Maurice Lacy, or Maurice de Lacy (Бори́с Петро́вич Ла́сси; Boris Petrovich Lacy; 1740 – January 1820), born in Ireland, was a general of the Russian Empire. He took part in the Siege of Izmail, the Battle of Praga, the Italian and Swiss expedition of 1799 and the Anglo-Russian occupation of Naples of 1805.

==Life==
Lacy, of Grodno, belonged to a branch of the family of Peter Lacy. He was born in County Limerick, Ireland, during the great frost of 1739–40, one of two sons and four daughters of Patrick de Lacy (died 1790) of Rathcahill and Templeglentan, and his wife Lady Mary Herbert. Maurice was said to have been brought up in an Irish convent. His kinsmen included notable immigrant soldiers in Russia, and taking advantage of these connections, he obtained a commission in the Russian army; he fought against the Turks, and attained general's rank, with which he revisited Ireland in 1792–3. He went back to Russia, and held command under Marshal Alexander Suvorov during the Kościuszko Uprising and in the campaigns against the French in Switzerland and Italy.

===1805 occupation of Naples===
In 1805, at the time of the Anglo-Russian occupation of Naples, he was sent to Naples to command an Anglo-Russian force against the French. Sir Henry Bunbury, 7th Baronet was quartermaster-general of the small British force sent to Naples in that year under Sir James Henry Craig; speaking of an auxiliary force of fourteen thousand Russians and two thousand Montenegrins sent there from the Greek islands, under the Russian general D'Anrep, he observes in Narratives of Some Passages in the Great War with France that D'Anrep was subordinate to General Lacy, who was residing at Naples under the pretence of ill-health, but prepared by his sovereign's order to take the chief command when the time should come to put the troops in movement. He had been a brave and meritorious officer, "but showed no traces of ever having been a man of talent or information."
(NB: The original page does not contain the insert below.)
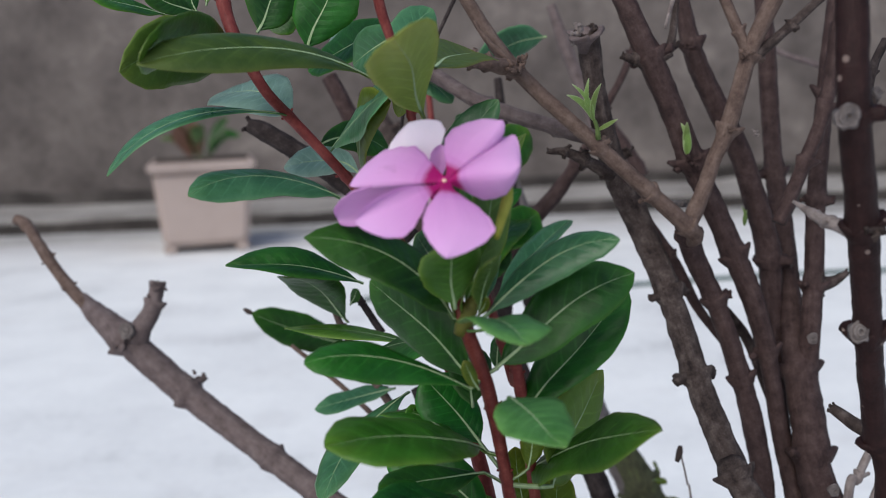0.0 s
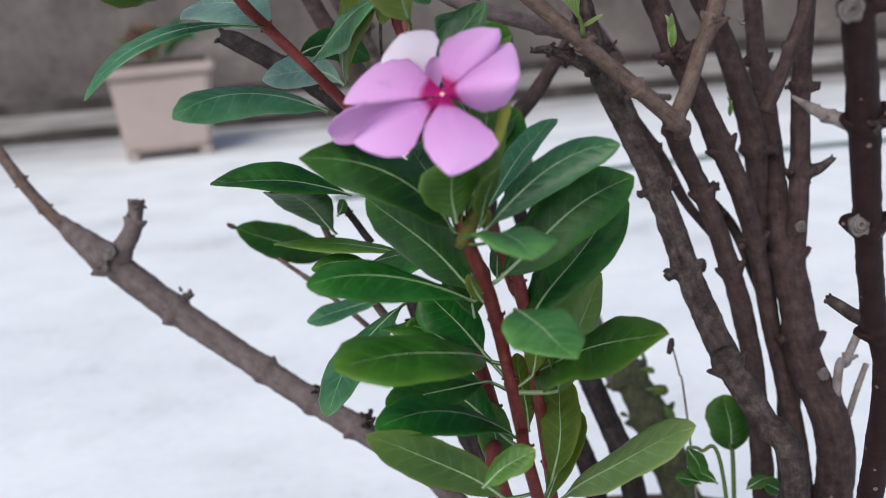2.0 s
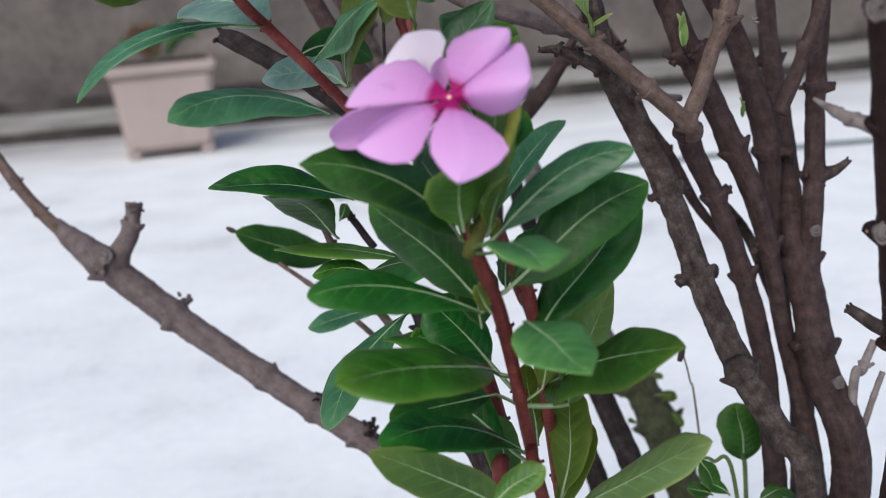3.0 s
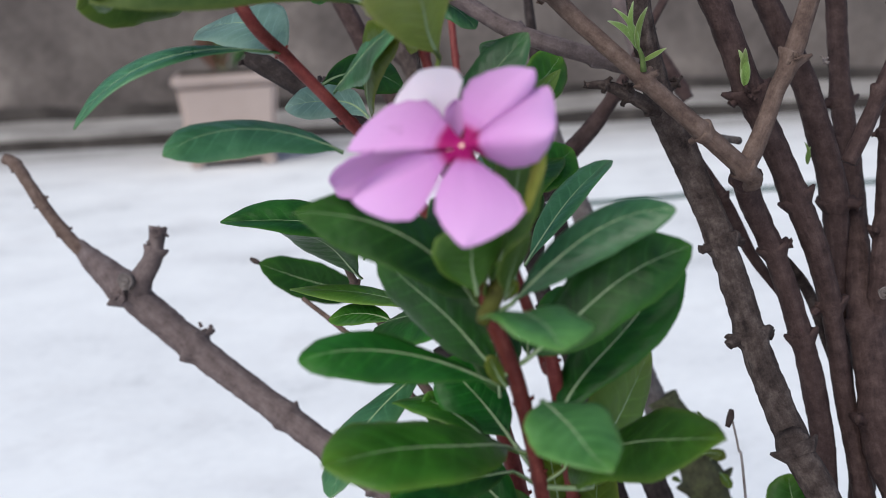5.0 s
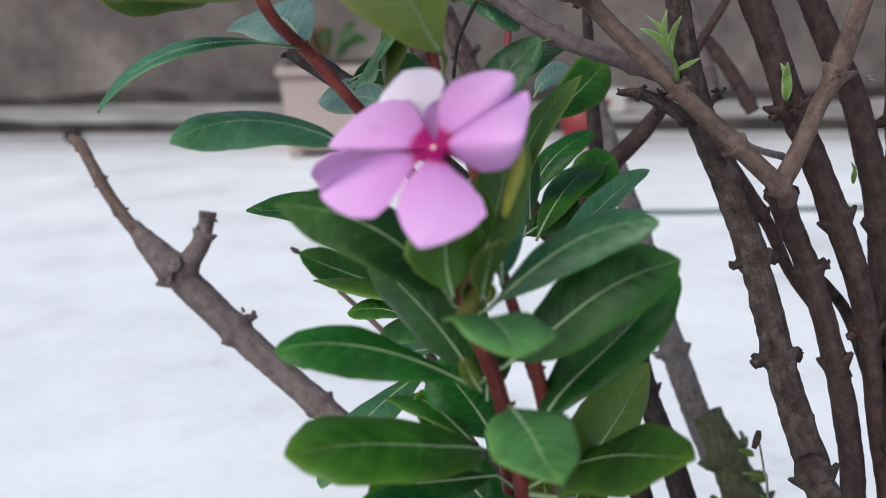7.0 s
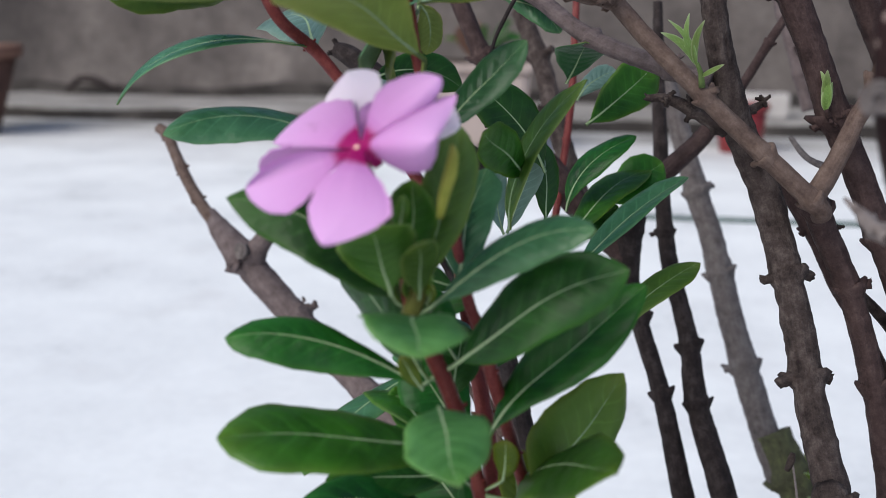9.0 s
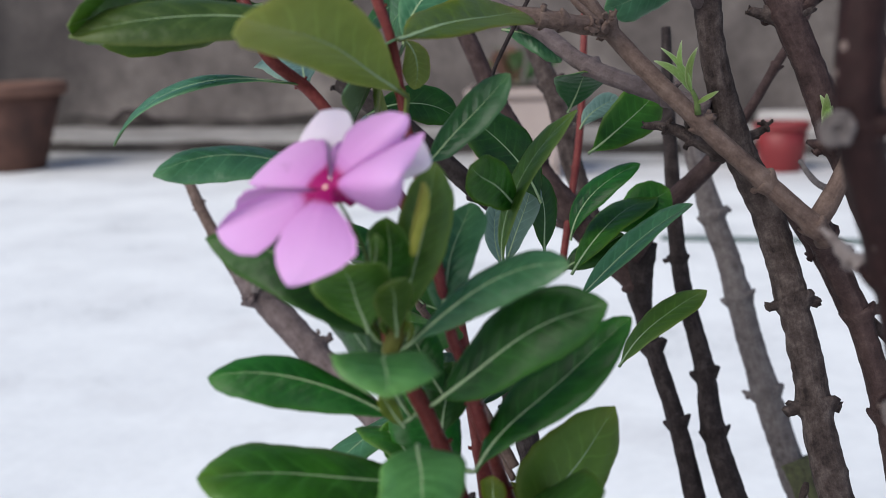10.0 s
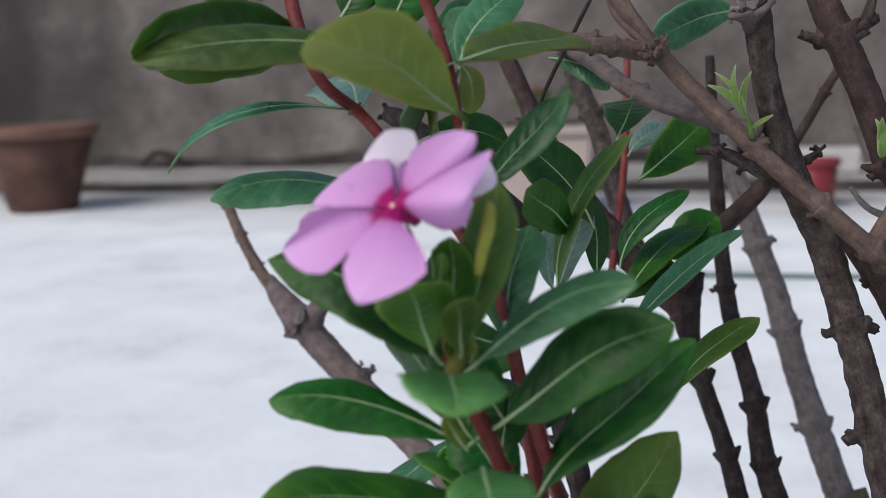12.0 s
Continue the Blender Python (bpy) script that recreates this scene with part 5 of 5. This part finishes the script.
leaf(plant, (0.0001, 0.3553, 0.3913), (-0.0010, 0.3580, 0.4107), (-0.0019, -0.0007, -0.0000), 0.0071, (0.7733, -0.6206, 0.1301), "b")
leaf(plant, (0.0054, 0.4139, 0.3773), (0.0252, 0.4257, 0.3885), (-0.0001, 0.0001, 0.0000), 0.0115, (0.1531, -0.8051, 0.5731), "d")
leaf(plant, (0.0109, 0.4042, 0.3782), (0.0339, 0.4454, 0.3990), (-0.0015, -0.0007, 0.0035), 0.0146, (0.0277, -0.3873, 0.9216), "g", fold=0.24, widest=0.74, blunt=0.46, wave=0.07, curl=0.14, skew=-0.28)
leaf(plant, (0.0449, 0.4586, 0.4748), (0.0149, 0.4464, 0.4661), (0.0003, 0.0007, 0.0018), 0.0174, (0.3476, -0.8405, -0.4157), "t", fold=0.27, widest=0.76, blunt=0.53, wave=0.10, curl=0.14, skew=-0.13)
leaf(plant, (-0.0177, 0.4255, 0.4604), (0.0037, 0.4240, 0.4486), (0.0015, 0.0013, 0.0025), 0.0100, (0.1606, -0.8992, 0.4071), "t")
leaf(plant, (0.0292, 0.3897, 0.3512), (0.0549, 0.4137, 0.3724), (-0.0020, -0.0011, 0.0019), 0.0133, (-0.2818, -0.4458, 0.8496), "v", fold=0.14, widest=0.71, blunt=0.54, wave=0.09, curl=0.12, skew=-0.18)
leaf(plant, (0.0089, 0.4307, 0.4249), (0.0211, 0.4423, 0.4348), (-0.0009, -0.0007, 0.0020), 0.0085, (0.2623, -0.7740, 0.5763), "b")
leaf(plant, (-0.0384, 0.3950, 0.3745), (-0.0352, 0.3940, 0.3808), (0.0004, 0, 0), 0.0050, (-0.5, -0.8, 0.3), "d")
leaf(plant, (-0.0028, 0.2850, 0.3998), (-0.0084, 0.2750, 0.4154), (0.0006, 0.0000, 0.0006), 0.0110, (0.3000, -0.8500, 0.4000), "t")


def petal(at, tip, left, right, cup, point, mat, parent, seed, claw=0.11, swell=1.9):
    """A petal with a narrow claw, widest at its left and right points, with a small point at the tip."""
    rng = random.Random(seed)
    c, axis = Vector(at), Vector(tip) - Vector(at)
    long2 = axis.length_squared
    sides = []
    for q in (left, right):
        k = (Vector(q) - c).dot(axis) / long2
        k = min(max(k, 0.45), 0.86)
        o = Vector(q) - c - axis * k
        sides.append((k, o - axis * (o.dot(axis) / long2)))
    n = axis.cross(sides[1][1] - sides[0][1]).normalized()
    if n.y > 0:
        n = -n
    rows, cols = 30, [-1, -0.92, -0.78, -0.6, -0.4, -0.2, 0, 0.2, 0.4, 0.6, 0.78, 0.92, 1]
    verts, uvs, faces = [], [], []
    ph = rng.uniform(0, 6)
    for layer in (0, 1):
        for i in range(rows + 1):
            u = 1 - (1 - i / rows) ** 1.35
            shape = []
            for k, o in sides:
                if u < k:
                    h = claw + (1 - claw) * math.sin(0.5 * math.pi * u / k) ** swell
                else:
                    h = (1 - ((u - k) / (1 - k)) ** 2.3) ** point
                shape.append(o * h)
            for w in cols:
                edge = 1 + 0.025 * math.sin(ph + 17 * u) + 0.018 * math.sin(ph * 2 + 41 * u)
                q = c + axis * u + ((shape[1] - shape[0]) * (0.5 * w) + (shape[1] + shape[0]) * (0.5 * w * w)) * edge
                lift = cup * (u * (1 - u) * 2 - 0.55 * abs(w) ** 2.2 * math.sin(math.pi * min(1, u)))
                lift += 0.00022 * math.sin(ph + 5 * u + 4 * w) * u + 0.00010 * math.cos(w * 11 + ph) * math.sin(math.pi * u)
                lift -= 0.00012 * math.exp(-(w / 0.12) ** 2) * math.sin(math.pi * u)
                verts.append(q + n * (lift - 0.00022 * layer * (0.1 if abs(w) == 1 or u == 1 else 1)))
                uvs.append((u, 0.5 + 0.5 * w))
    m = len(cols)
    lay = (rows + 1) * m
    for i in range(rows):
        for j in range(m - 1):
            q = (i * m + j, i * m + j + 1, (i + 1) * m + j + 1, (i + 1) * m + j)
            faces.append(q)
            faces.append(tuple(lay + x for x in reversed(q)))
        for j in (0, m - 1):
            faces.append((i * m + j, (i + 1) * m + j, lay + (i + 1) * m + j, lay + i * m + j))
    return mesh_object("petal", verts, faces, [mat], parent, uvs)


def flower(at, face, petals, label, eye_size):
    """Petals, each by its tip, left and right points and cup, round a small eye."""
    n, c = Vector(face).normalized(), Vector(at)
    bm = bmesh.new()
    bmesh.ops.create_uvsphere(bm, u_segments=14, v_segments=8, radius=eye_size)
    turnm = n.to_track_quat("Z", "Y").to_matrix()
    for v in bm.verts:
        v.co = c + turnm @ Vector((v.co.x, v.co.y, v.co.z * 0.6))
    heart = bm_object("flower", bm, EYE, plant, label, True)
    # the magenta throat under the petals' claws
    bm = bmesh.new()
    lathe(bm, (0, 0, 0), [(eye_size * 0.5, 0.0), (eye_size * 2.2, 0.00012), (eye_size * 3.3, 0.0002), (eye_size * 3.2, -0.0002), (eye_size * 2.0, -0.0016), (eye_size * 1.4, -0.004)], 20)
    for v in bm.verts:
        star = 1 + 0.16 * math.cos(5 * math.atan2(v.co.y, v.co.x) + 0.6)
        v.co = c - n * 0.0007 + turnm @ Vector((v.co.x * star, v.co.y * star, v.co.z))
    throat = bm_object("throat", bm, THROAT, heart, "deep magenta throat", True)
    throat.matrix_parent_inverse = plant.matrix_parent_inverse
    for k, (tip, left, right, cup, point, mat, claw, swell) in enumerate(petals):
        pt = petal(c - n * (0.0002 + 0.0001 * k), tip, left, right, cup, point, mat, heart, 40 + k, claw, swell)
        pt.matrix_parent_inverse = plant.matrix_parent_inverse
    return heart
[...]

===Bunbury's reminiscences===
Bunbury adds: "He spoke English with the strongest brogue I ever heard, and with peculiarities that I have never met with, except in the Teagues of our old comedies." He used to bring his nightcap in his pocket when he attended a council of war, and put it on and go to sleep while others discussed the business. "But the old gentleman was simple and kind-hearted, and, in his own words, 'always for fighting (Bunbury, pp. 191–2).

===Last years===
Lacy played no prominent part in later campaigns. He was governor of Grodno, where he possessed estates. Lacy and his sister, Mrs Johanna O'Brien, who died before him, outlived their brother and sisters. His nephew, Maurice Pierre, entered the Russian service and died at Edirne during the Russo-Turkish War of 1828–9. Lacy died unmarried in Grodno in January 1820.